_GOAL OF THE EXERCISE_. Each line below must be set down exactly; omit any image you find.
>>>
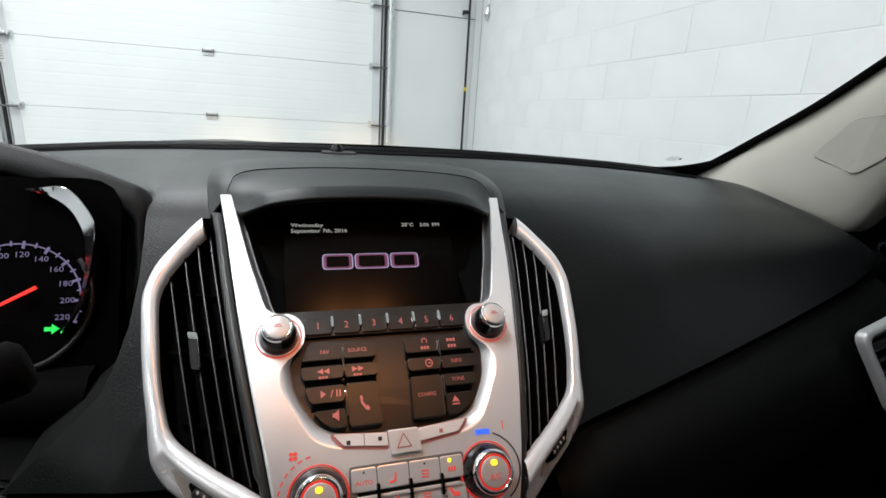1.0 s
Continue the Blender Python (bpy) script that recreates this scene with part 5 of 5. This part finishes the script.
# dashes round the fan knob, blue and red arcs round the heat knob
for k in range(12):
    a0 = math.radians(100 + 12.5 * k)
    a1 = a0 + math.radians(7)
    pts = [(-0.0598 + r * math.cos(a), 0.9105 + r * 0.76 * math.sin(a)) for r, a in ((0.0255, a0), (0.0255, (a0 + a1) / 2), (0.0255, a1), (0.0265, a1), (0.0265, (a0 + a1) / 2), (0.0265, a0))]
    child("fan_dash", prism(pts, face, 0.0030, 0.0034), RED, stack)
for a in range(4):
    t = math.radians(45 + 90 * a)
    c = Vector((-0.0755 + 0.0019 * math.cos(t), 0.9312 + 0.0015 * math.sin(t)))
    child("fan_mark", prism([(c.x + 0.0015 * math.cos(b), c.y + 0.0010 * math.sin(b)) for b in np.linspace(0, 2 * math.pi, 9)[:-1]], face, 0.0030, 0.0034), RED, stack)


def arc_mark(a0, a1, r0, r1, mat, label=""):
    n = 10
    pts = [(0.0598 + r0 * math.cos(math.radians(a)), 0.9105 + r0 * 0.76 * math.sin(math.radians(a))) for a in np.linspace(a0, a1, n)]
    pts += [(0.0598 + r1 * math.cos(math.radians(a)), 0.9105 + r1 * 0.76 * math.sin(math.radians(a))) for a in np.linspace(a1, a0, n)]
    child("heat_arc", prism(pts, face, 0.0030, 0.0035), mat, stack, label)


arc_mark(76, 100, 0.0252, 0.0285, BLUE, "blue cold mark")
arc_mark(-82, -62, 0.0262, 0.0295, RED, "red hot mark")
arc_mark(-55, 70, 0.0258, 0.0268, RUBBER, "thin black arc")
child("temperature_mark", prism(rounded([(0.0772, 0.9305), (0.0778, 0.9305), (0.0783, 0.9355), (0.0776, 0.9355)], 0.0002), face, 0.0030, 0.0034), RED, stack)

# what the display shows
def on_screen(u, v, d):
    """u across, v up along the glass from its middle."""
    return screen_at(u, 1.0195 + v * 0.7071, 0.0017 + d)


def left_text(text, x, v, size):
    bm = writing(text, 0, v, size, lambda u, w, d: Vector((u, w, d)), 0.0)
    x0 = min(w.co.x for w in bm.verts)
    for w in bm.verts:
        w.co = on_screen(w.co.x - x0 + x, w.co.y, 0.0)
    child("screen_text", bm, TEXTWHITE, display)


left_text("Wednesday", -0.0755, 0.0440, 0.0062)
left_text("September 7th, 2016", -0.0755, 0.0374, 0.0062)
left_text("28\u00b0C", 0.0310, 0.0440, 0.0062)
left_text("3:06", 0.0500, 0.0440, 0.0062)
left_text("PM", 0.0635, 0.0440, 0.0062)
# the maker's mark: three plain outlined blocks
def outline(poly, w, mat, name, d=0.0):
    inn = []
    n = len(poly)
    c = Vector((sum(p[0] for p in poly) / n, sum(p[1] for p in poly) / n))
    for p in poly:
        q = c + (Vector(p) - c) * (1 - w / (Vector(p) - c).length)
        inn.append(tuple(q))
    bm = bmesh.new()
    a = [bm.verts.new(on_screen(u, v, d)) for u, v in poly]
    b = [bm.verts.new(on_screen(u, v, d)) for u, v in inn]
    for i in range(n):
        bm.faces.new((a[i], a[(i + 1) % n], b[(i + 1) % n], b[i]))
    child(name, bm, mat, display)
    return inn


for x0, x1 in ((-0.0480, -0.0195), (-0.0180, 0.0145), (0.0160, 0.0440)):
    poly = rounded([(x0, -0.0060), (x1, -0.0060), (x1, 0.0110), (x0, 0.0110)], 0.004, 4)
    edge_poly = outline(poly, 0.0012, LOGO_EDGE, "mark_outline", 0.0002)
    outline(edge_poly, 0.0028, LOGO, "mark_block", 0.0001)

# ---- right-hand wall of painted blocks ----
wr = part("wall_right", box(XR + 0.0017, XR + 0.2, YB, YD + 0.2, FLOOR_Z, ZC), MORTAR)
tagged(wr, "white painted concrete block wall", "wall", kind="structure")
BL, BH, J = 0.427, 0.211, 0.0050
block_me = {}


def block_mesh(w, h):
    key_ = (round(w, 3), round(h, 3))
    if key_ not in block_me:
        bm = bmesh.new()
        b = 0.0012
        back = [bm.verts.new((0.012, y, z)) for y, z in ((0, 0), (w, 0), (w, h), (0, h))]
        mid = [bm.verts.new((0.0008, y, z)) for y, z in ((0, 0), (w, 0), (w, h), (0, h))]
        top = [bm.verts.new((0, y, z)) for y, z in ((b, b), (w - b, b), (w - b, h - b), (b, h - b))]
        for i in range(4):
            bm.faces.new((back[i], back[(i + 1) % 4], mid[(i + 1) % 4], mid[i]))
            bm.faces.new((mid[i], mid[(i + 1) % 4], top[(i + 1) % 4], top[i]))
        bm.faces.new(top)
        bmesh.ops.recalc_face_normals(bm, faces=bm.faces)
        me = bpy.data.meshes.new("block")
        bm.to_mesh(me)
        bm.free()
        me.materials.append(BLOCKWHITE)
        block_me[key_] = me
    return block_me[key_]


rest = bmesh.new()
rng = random.Random(4)
for c in range(int(ZC / BH)):
    z0 = -0.154 + c * BH
    if z0 < 0:
        continue
    y = YD - (0.16 if c % 2 else 0.375)
    first = True
    while y > YB:
        w = BL - 0.0016 if not first else YD - y - 0.003
        y0 = y if first else y - w
        first = False
        near = 0.6 < y0 < YD and 0.5 < z0 < 2.6
        proud = rng.uniform(-0.0006, 0.0006)
        if w > 0.03:
            if near:
                ob = new("block", block_mesh(w, BH - J))
                ob.parent = wr
                ob.location = (XR + proud, y0, z0)
            else:
                me = block_mesh(w, BH - J)
                n0 = len(rest.verts)
                rest.from_mesh(me)
                rest.verts.ensure_lookup_table()
                for v in rest.verts[n0:]:
                    v.co += Vector((XR + proud, y0, z0))
        y = y0 - 0.0016
ob = part("block_rest", rest, BLOCKWHITE, wr)
ob["kind"] = "stuff"

# ceiling tube fittings
for tube_x in (-3.7, -1.0):
    for tube_y in (-3.2, -0.2, 2.9):
        lf = thing("ceiling_light", (tube_x, tube_y, 3.95), "white fluorescent ceiling light fitting", "ceiling light", "garage ceiling lights")
        child("frame", box(tube_x - 0.14, tube_x + 0.14, tube_y - 0.72, tube_y + 0.72, 4.0, 4.10, 0.01), WALLWHITE, lf)
        for o in (-0.07, 0.07):
            child("tube", tube([(tube_x + o, tube_y - 0.66, 3.975), (tube_x + o, tube_y + 0.66, 3.975)], 0.018, 10), TUBE, lf, "lit tube")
<<<
_TASK RESPONSE_.
1.0 s
Continue the Blender Python (bpy) script that recreates this scene with part 5 of 5. This part finishes the script.
# dashes round the fan knob, blue and red arcs round the heat knob
for k in range(12):
    a0 = math.radians(100 + 12.5 * k)
    a1 = a0 + math.radians(7)
    pts = [(-0.0598 + r * math.cos(a), 0.9105 + r * 0.76 * math.sin(a)) for r, a in ((0.0255, a0), (0.0255, (a0 + a1) / 2), (0.0255, a1), (0.0265, a1), (0.0265, (a0 + a1) / 2), (0.0265, a0))]
    child("fan_dash", prism(pts, face, 0.0030, 0.0034), RED, stack)
for a in range(4):
    t = math.radians(45 + 90 * a)
    c = Vector((-0.0755 + 0.0019 * math.cos(t), 0.9312 + 0.0015 * math.sin(t)))
    child("fan_mark", prism([(c.x + 0.0015 * math.cos(b), c.y + 0.0010 * math.sin(b)) for b in np.linspace(0, 2 * math.pi, 9)[:-1]], face, 0.0030, 0.0034), RED, stack)


def arc_mark(a0, a1, r0, r1, mat, label=""):
    n = 10
    pts = [(0.0598 + r0 * math.cos(math.radians(a)), 0.9105 + r0 * 0.76 * math.sin(math.radians(a))) for a in np.linspace(a0, a1, n)]
    pts += [(0.0598 + r1 * math.cos(math.radians(a)), 0.9105 + r1 * 0.76 * math.sin(math.radians(a))) for a in np.linspace(a1, a0, n)]
    child("heat_arc", prism(pts, face, 0.0030, 0.0035), mat, stack, label)


arc_mark(76, 100, 0.0252, 0.0285, BLUE, "blue cold mark")
arc_mark(-82, -62, 0.0262, 0.0295, RED, "red hot mark")
arc_mark(-55, 70, 0.0258, 0.0268, RUBBER, "thin black arc")
child("temperature_mark", prism(rounded([(0.0772, 0.9305), (0.0778, 0.9305), (0.0783, 0.9355), (0.0776, 0.9355)], 0.0002), face, 0.0030, 0.0034), RED, stack)

# what the display shows
def on_screen(u, v, d):
    """u across, v up along the glass from its middle."""
    return screen_at(u, 1.0195 + v * 0.7071, 0.0017 + d)


def left_text(text, x, v, size):
    bm = writing(text, 0, v, size, lambda u, w, d: Vector((u, w, d)), 0.0)
    x0 = min(w.co.x for w in bm.verts)
    for w in bm.verts:
        w.co = on_screen(w.co.x - x0 + x, w.co.y, 0.0)
    child("screen_text", bm, TEXTWHITE, display)


left_text("Wednesday", -0.0755, 0.0440, 0.0062)
left_text("September 7th, 2016", -0.0755, 0.0374, 0.0062)
left_text("28\u00b0C", 0.0310, 0.0440, 0.0062)
left_text("3:06", 0.0500, 0.0440, 0.0062)
left_text("PM", 0.0635, 0.0440, 0.0062)
# the maker's mark: three plain outlined blocks
def outline(poly, w, mat, name, d=0.0):
    inn = []
    n = len(poly)
    c = Vector((sum(p[0] for p in poly) / n, sum(p[1] for p in poly) / n))
    for p in poly:
        q = c + (Vector(p) - c) * (1 - w / (Vector(p) - c).length)
        inn.append(tuple(q))
    bm = bmesh.new()
    a = [bm.verts.new(on_screen(u, v, d)) for u, v in poly]
    b = [bm.verts.new(on_screen(u, v, d)) for u, v in inn]
    for i in range(n):
        bm.faces.new((a[i], a[(i + 1) % n], b[(i + 1) % n], b[i]))
    child(name, bm, mat, display)
    return inn


for x0, x1 in ((-0.0480, -0.0195), (-0.0180, 0.0145), (0.0160, 0.0440)):
    poly = rounded([(x0, -0.0060), (x1, -0.0060), (x1, 0.0110), (x0, 0.0110)], 0.004, 4)
    edge_poly = outline(poly, 0.0012, LOGO_EDGE, "mark_outline", 0.0002)
    outline(edge_poly, 0.0028, LOGO, "mark_block", 0.0001)

# ---- right-hand wall of painted blocks ----
wr = part("wall_right", box(XR + 0.0017, XR + 0.2, YB, YD + 0.2, FLOOR_Z, ZC), MORTAR)
tagged(wr, "white painted concrete block wall", "wall", kind="structure")
BL, BH, J = 0.427, 0.211, 0.0050
block_me = {}


def block_mesh(w, h):
    key_ = (round(w, 3), round(h, 3))
    if key_ not in block_me:
        bm = bmesh.new()
        b = 0.0012
        back = [bm.verts.new((0.012, y, z)) for y, z in ((0, 0), (w, 0), (w, h), (0, h))]
        mid = [bm.verts.new((0.0008, y, z)) for y, z in ((0, 0), (w, 0), (w, h), (0, h))]
        top = [bm.verts.new((0, y, z)) for y, z in ((b, b), (w - b, b), (w - b, h - b), (b, h - b))]
        for i in range(4):
            bm.faces.new((back[i], back[(i + 1) % 4], mid[(i + 1) % 4], mid[i]))
            bm.faces.new((mid[i], mid[(i + 1) % 4], top[(i + 1) % 4], top[i]))
        bm.faces.new(top)
        bmesh.ops.recalc_face_normals(bm, faces=bm.faces)
        me = bpy.data.meshes.new("block")
        bm.to_mesh(me)
        bm.free()
        me.materials.append(BLOCKWHITE)
        block_me[key_] = me
    return block_me[key_]


rest = bmesh.new()
rng = random.Random(4)
for c in range(int(ZC / BH)):
    z0 = -0.154 + c * BH
    if z0 < 0:
        continue
    y = YD - (0.16 if c % 2 else 0.375)
    first = True
    while y > YB:
        w = BL - 0.0016 if not first else YD - y - 0.003
        y0 = y if first else y - w
        first = False
        near = 0.6 < y0 < YD and 0.5 < z0 < 2.6
        proud = rng.uniform(-0.0006, 0.0006)
        if w > 0.03:
            if near:
                ob = new("block", block_mesh(w, BH - J))
                ob.parent = wr
                ob.location = (XR + proud, y0, z0)
            else:
                me = block_mesh(w, BH - J)
                n0 = len(rest.verts)
                rest.from_mesh(me)
                rest.verts.ensure_lookup_table()
                for v in rest.verts[n0:]:
                    v.co += Vector((XR + proud, y0, z0))
        y = y0 - 0.0016
ob = part("block_rest", rest, BLOCKWHITE, wr)
ob["kind"] = "stuff"

# ceiling tube fittings
for tube_x in (-3.7, -1.0):
    for tube_y in (-3.2, -0.2, 2.9):
        lf = thing("ceiling_light", (tube_x, tube_y, 3.95), "white fluorescent ceiling light fitting", "ceiling light", "garage ceiling lights")
        child("frame", box(tube_x - 0.14, tube_x + 0.14, tube_y - 0.72, tube_y + 0.72, 4.0, 4.10, 0.01), WALLWHITE, lf)
        for o in (-0.07, 0.07):
            child("tube", tube([(tube_x + o, tube_y - 0.66, 3.975), (tube_x + o, tube_y + 0.66, 3.975)], 0.018, 10), TUBE, lf, "lit tube")